Messing Around
Today I took the kids out on the concrete area outside our school’s side door. It’s kind of nice because it is shaded and relatively clean for a concrete slab. And the weather was too beautiful to be inside. I gave them each a huge 36″ X 24″ sheet of newsprint, a big paint brush, a jar of water, some crayons, oils pastels, colored pencils, and water soluble markers. Then I made them all come sit with me next to my paper, and I proceeded to mess around with color, putting one thing on top of or next to another, wondering out loud about my “experiment,” painting over top of things with clear water to see what would blend and what would bleed. They started directing me. . .”try this”. . .”put some this over it”. . . “why don’t you. . .” I said, “Why don’t you do it?” And they did–for nearly an hour. In the afternoon we came back with little paper plate palettes with small blobs of yellow, blue, and red watercolor and clean water. I returned to my paper, messed with the colors, and then did a watercolor wash over some of the crayon. “Hmmm.” “Can we ‘speriment now?”
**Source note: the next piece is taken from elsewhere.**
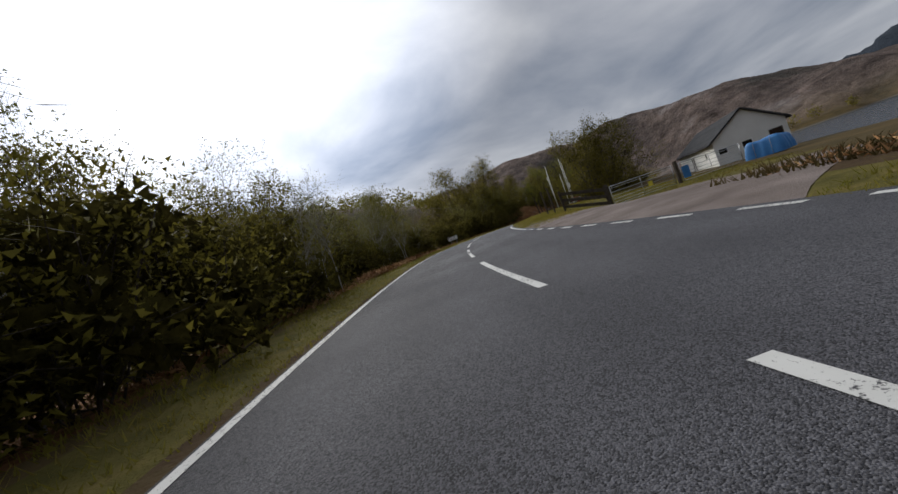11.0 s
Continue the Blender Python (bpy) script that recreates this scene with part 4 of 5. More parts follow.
def ground_at(s, d):
    x, y, z = at(s, d)
    if abs(d) < 17:
        return float(x), float(y), float(z + side_height(np.array([float(s)]), np.array([float(d)]))[0])
    return float(x), float(y), height(x, y)


def boxes(name, items, material_, parent, label="", bevel=0.01, m=None):
    """One part of boxes (size, place[, turn about z])."""
    bm = bmesh.new()
    for it in items:
        add_box(bm, it[0], pose(*it[1], *(it[2] if len(it) > 2 else (0, 0, 0))), bevel)
    return part(name, bm_mesh(name, bm, material_), parent, label, m)


def rods(name, items, material_, parent, label="", sides=8, smooth=True):
    bm = bmesh.new()
    for a, b, *r in items:
        add_rod(bm, a, b, *r, sides=sides)
    return part(name, bm_mesh(name, bm, material_, smooth), parent, label)


def text_part(body, size, material_, parent, m, name="lettering"):
    cu = bpy.data.curves.new("text", "FONT")
    cu.body, cu.size, cu.align_x, cu.align_y, cu.extrude = body, size, "CENTER", "CENTER", 0.002
    tmp = bpy.data.objects.new("text", cu)
    scene.collection.objects.link(tmp)
    bpy.context.view_layer.update()
    me = bpy.data.meshes.new_from_object(tmp.evaluated_get(bpy.context.evaluated_depsgraph_get()))
    bpy.data.objects.remove(tmp)
    me.materials.clear(); me.materials.append(material_)
    return part(name, me, parent, "", m)


# rock cutting on the left
def rock_material():
    """Damp dark rock with upright streaks, moss on the flatter places."""
    m = material("wet_rock", [(0.022, 0.020, 0.018), (0.060, 0.056, 0.052), (0.13, 0.125, 0.12)], 0.9, 0.75, spec=0.3)
    nt = m.node_tree
    N, L = nt.nodes.new, nt.links.new
    b = nt.nodes["Principled BSDF"]
    old = b.inputs["Base Color"].links[0].from_socket
    geo = N("ShaderNodeNewGeometry")
    mp = N("ShaderNodeMapping"); mp.inputs["Scale"].default_value = (1.0, 1.0, 0.13)
    L(geo.outputs["Position"], mp.inputs["Vector"])
    n = N("ShaderNodeTexNoise"); n.inputs["Scale"].default_value, n.inputs["Detail"].default_value, n.inputs["Roughness"].default_value = 3.2, 8, 0.7
    L(mp.outputs[0], n.inputs["Vector"])
    r = N("ShaderNodeMapRange"); r.inputs["From Min"].default_value, r.inputs["From Max"].default_value = 0.35, 0.65
    r.inputs["To Min"].default_value, r.inputs["To Max"].default_value = 0.25, 1.9
    L(n.outputs["Fac"], r.inputs["Value"])
    hs = N("ShaderNodeHueSaturation"); L(r.outputs[0], hs.inputs["Value"]); L(old, hs.inputs["Color"])
    moss = N("ShaderNodeTexNoise"); moss.inputs["Scale"].default_value, moss.inputs["Detail"].default_value = 0.7, 7
    L(geo.outputs["Position"], moss.inputs["Vector"])
    mr = N("ShaderNodeMapRange"); mr.inputs["From Min"].default_value, mr.inputs["From Max"].default_value = 0.52, 0.60
    L(moss.outputs["Fac"], mr.inputs["Value"])
    mx = N("ShaderNodeMix"); mx.data_type = "RGBA"; mx.inputs["B"].default_value = (0.030, 0.034, 0.010, 1)
    L(mr.outputs[0], mx.inputs["Factor"]); L(hs.outputs["Color"], mx.inputs["A"])
    L(mx.outputs["Result"], b.inputs["Base Color"])
    bp = N("ShaderNodeBump"); bp.inputs["Strength"].default_value, bp.inputs["Distance"].default_value = 0.8, 0.12
    L(n.outputs["Fac"], bp.inputs["Height"]); L(bp.outputs[0], b.inputs["Normal"])
    return m


M["wetrock"] = rock_material()


def build_rock_face():
    """One cutting, in upright slabs."""
    ob = new("rock_face")
    edges = [112, 115.2, 118.0, 121.5, 124.4, 127.0, 129.3, 131.5, 134.5, 138, 141, 144.5, 147, 150.2, 153, 156.5, 160]
    for a, b in zip(edges[:-1], edges[1:]):
        su, hv = np.linspace(a - 0.3, b + 0.3, 34), np.linspace(0, 1, 60)
        S, V = np.meshgrid(su, hv, indexing="ij")
        s, v = S.ravel(), V.ravel()
        top = np.interp(s, [110, 116, 119, 124, 132, 136, 142, 150, 156, 160], [1.2, 2.4, 4.5, 7.5, 8.2, 5.5, 4.2, 4.6, 3.0, 1.5])
        ledge = fbm(s * 1.0, v * 9 + 40, 3.0, 31, 6)
        crack = np.abs(fbm(s * 2.6 + v * 6, v * 3.0 + 90, 3.0, 33, 5))
        block = np.round(fbm(s + v * 4, v * 8, 3.2, 35, 2) * 5) / 5
        edge = np.clip(np.minimum(s - a + 0.3, b + 0.3 - s) / 0.35, 0, 1)
        d = -(8.0 + 1.5 * v - 0.9 * ledge + 0.6 * np.exp(-(crack / 0.08) ** 2) - 0.6 * block + 0.35 * (1 - edge) ** 2)
        x, y, z = at(s, d)
        z = at(s, -6 + 0 * s)[2] - 0.3 + v * (top + 0.3) + 0.12 * ledge
        back = v > 0.985
        x2, y2, _ = at(s, d - 3.0)
        x, y = np.where(back, x2, x), np.where(back, y2, y)
        part("rock_slab", mesh_from("rock_slab", np.stack([x, y, z], 1), grid_faces(len(su), len(hv)), M["wetrock"], False), ob)
    return tagged(ob, "steep dark rock cutting streaked with damp and moss", "rock")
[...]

Kids don’t get to mess around with stuff. Our deck at Two Trees was an art studio, a science laboratory, a playhouse, office, and yes, a dog pen. Doing experiments was a way of life. Messing around with art, music, science, writing, building, nature—how else do we get scientists, artists, musicians, writers, inventors, vets? Kids need dirty up to their elbows nitty gritty under the fingernails no directions experiences. We all do.